A nova tática empregada pelos censores chineses criou certos espaços para a liberdade de expressão, principalmente nos meios de comunicação e no ambiente universitário. Havia uma maior tolerância às críticas do governo por professores universitários, contanto que suas observações ficassem confinadas às discussões de sala de aula. Jornalistas também testavam os limites da censura por meio da publicação de artigos sobre temas menos sensíveis, como escândalos de corrupção nos governos locais ou problemas ambientais.

A orientação da censura chinesa pós-1989 também pode ser observada nitidamente na maneira como o governo lida atualmente com o conteúdo das redes sociais. Em seu estudo “How Censorship in China Allows Government Criticism but Silences Collective Expression” (como a censura na China permite críticas ao governo, mas silencia expressão coletiva), o cientista político da Universidade Harvard Gary King argumenta que a censura chinesa direciona seus esforços às discussões _geralmente no âmbito local_ que ameacem encorajar a ação coletiva dos seus cidadãos. Com base numa análise do conteúdo de 1.400 diferentes redes sociais em 2011, King mostra que as críticas ao governo chinês não são necessariamente alvo dos censores.
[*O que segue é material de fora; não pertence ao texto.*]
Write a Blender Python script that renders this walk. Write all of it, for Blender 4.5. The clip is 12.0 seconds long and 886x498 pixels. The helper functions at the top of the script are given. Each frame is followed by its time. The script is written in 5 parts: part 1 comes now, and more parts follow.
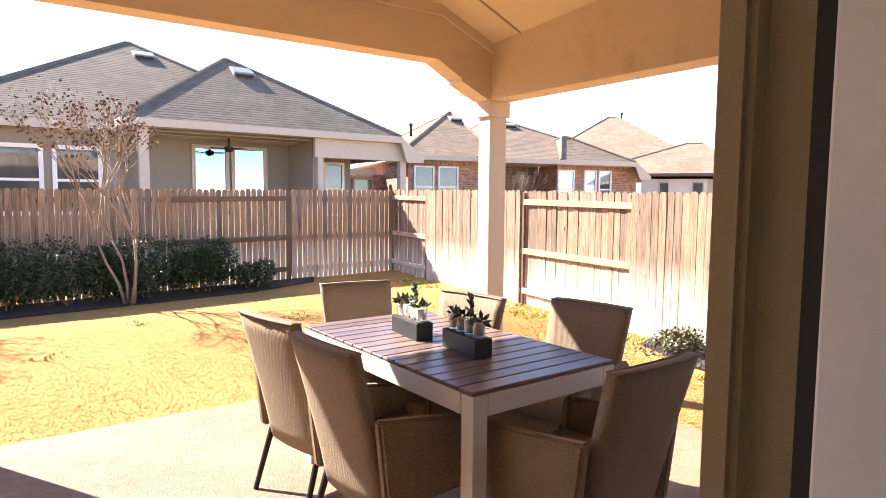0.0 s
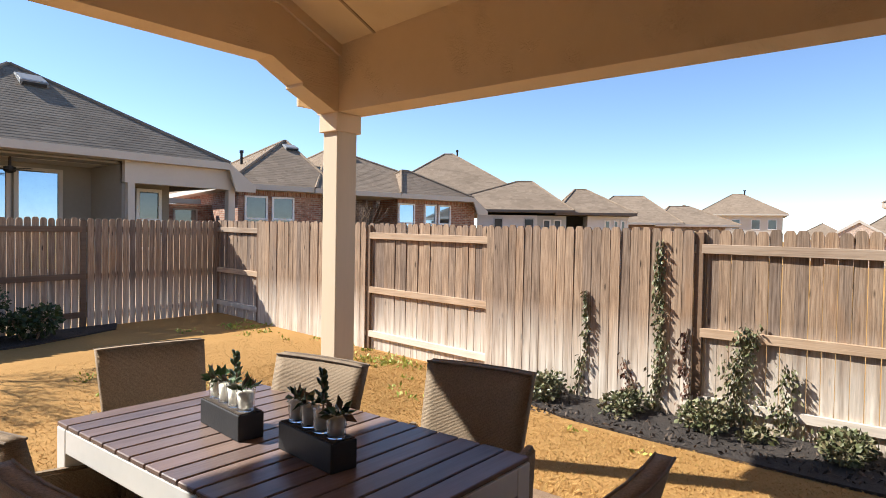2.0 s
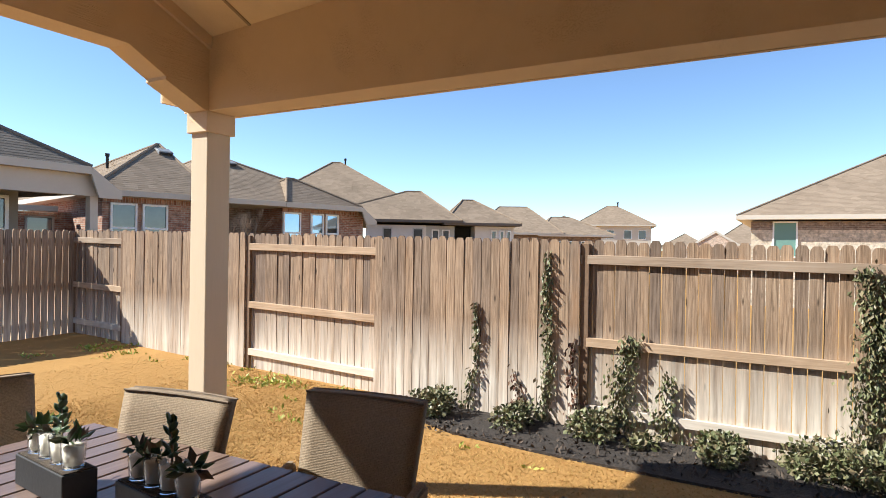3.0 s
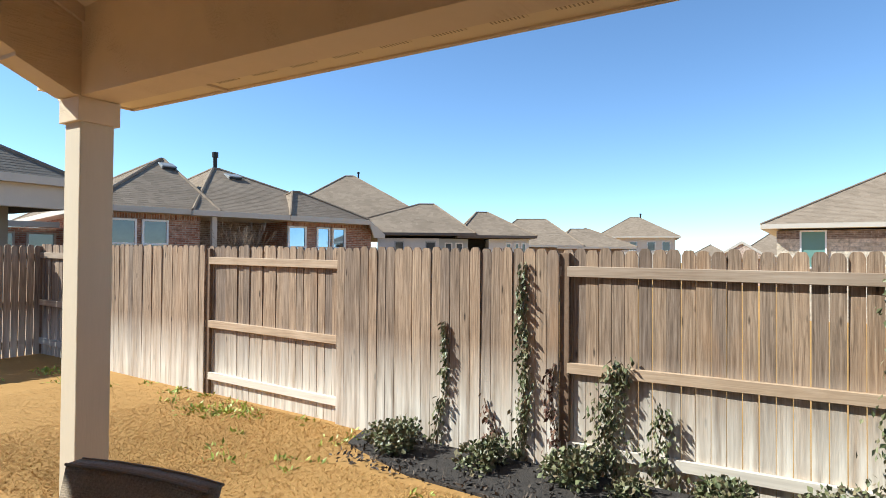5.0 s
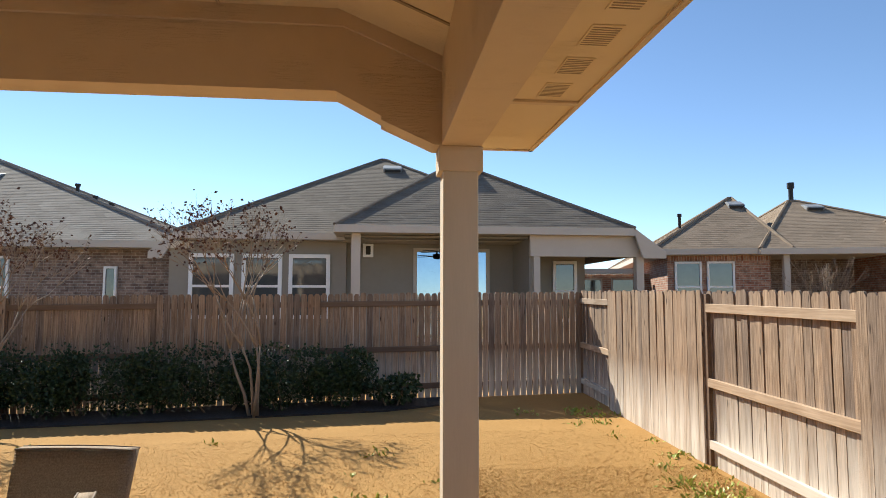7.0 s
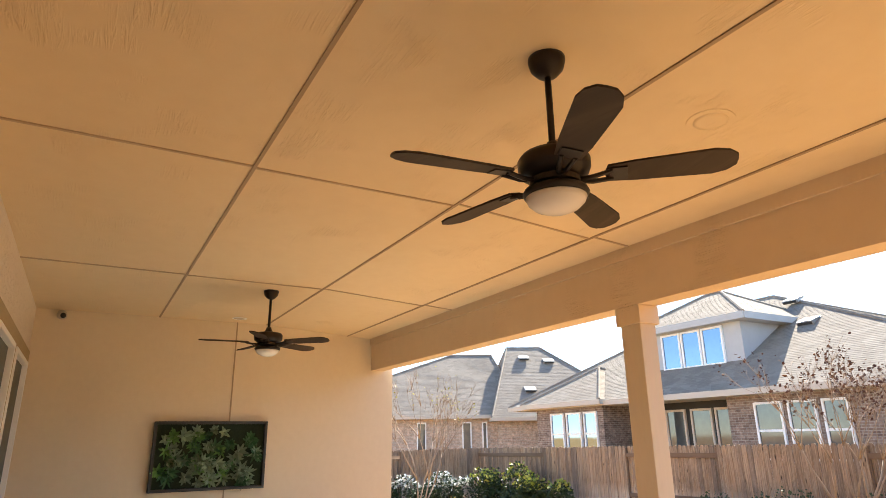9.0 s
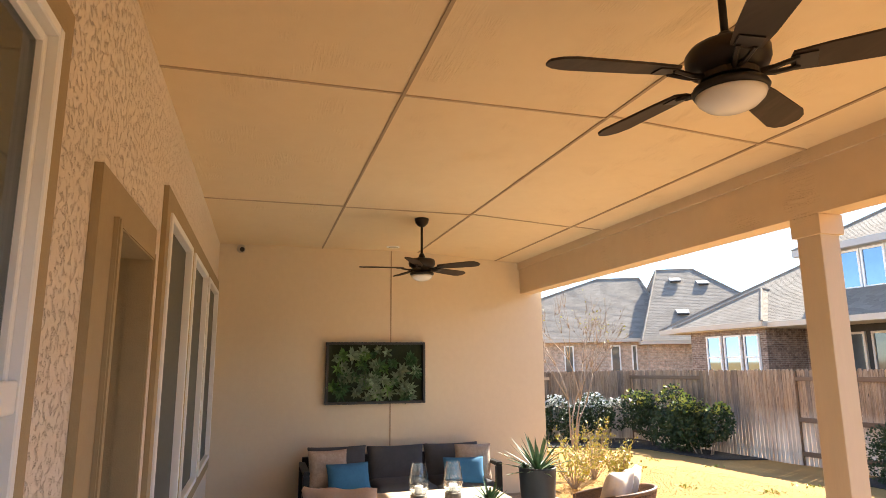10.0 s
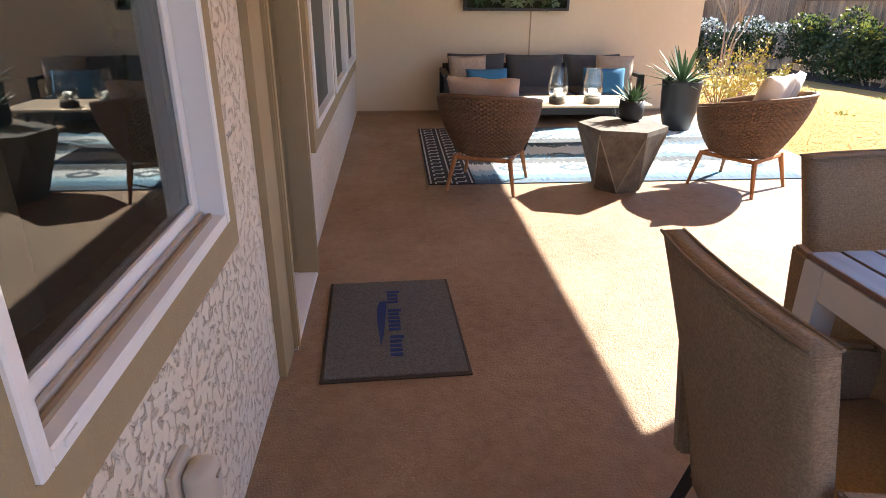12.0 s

King cita o exemplo do ativista ambiental Chen Fei, em Wenzhou, na Província de Zhejiang. Embora as suas iniciativas de proteção do meio ambiente contem com o respaldo de Pequim, os censores apagaram sistematicamente os comentários de apoio ao trabalho do ativista nas redes sociais por considerarem que tais opiniões poderiam incitar uma mobilização da população local que não estivesse sob controle do governo.

Em contrapartida, a censura parece ter fechado os olhos à maioria das críticas explícitas às políticas de filho único e de educação. Conforme assinala o estudo de King, apenas um pequeno percentual dos comentários sobre esses assuntos acabou sendo censurado em 2011.

Segundo King, entre os acontecimentos no ano passado que deixaram os censores chineses em estado de alerta se destacam a prisão do dissidente Ai Weiwei, os protestos na Mongólia Interior e o acidente nuclear em Fukushima no Japão. Nos dois primeiros casos _Ai Weiwei e Mongólia Interior_, a censura mostrou tolerância zero, apagando das redes sociais tanto críticas quanto elogios à ação do regime. King explica que os censores identificaram esses dois casos como apresentando um elevado “potencial de ação coletiva” por parte da população. Nesse sentido, a ação dos censores foi norteada por uma preocupação com uma possível mobilização dos cidadãos chineses _tanto a favor do regime como contra ele_, e não por se tratar de um assunto politicamente sensível.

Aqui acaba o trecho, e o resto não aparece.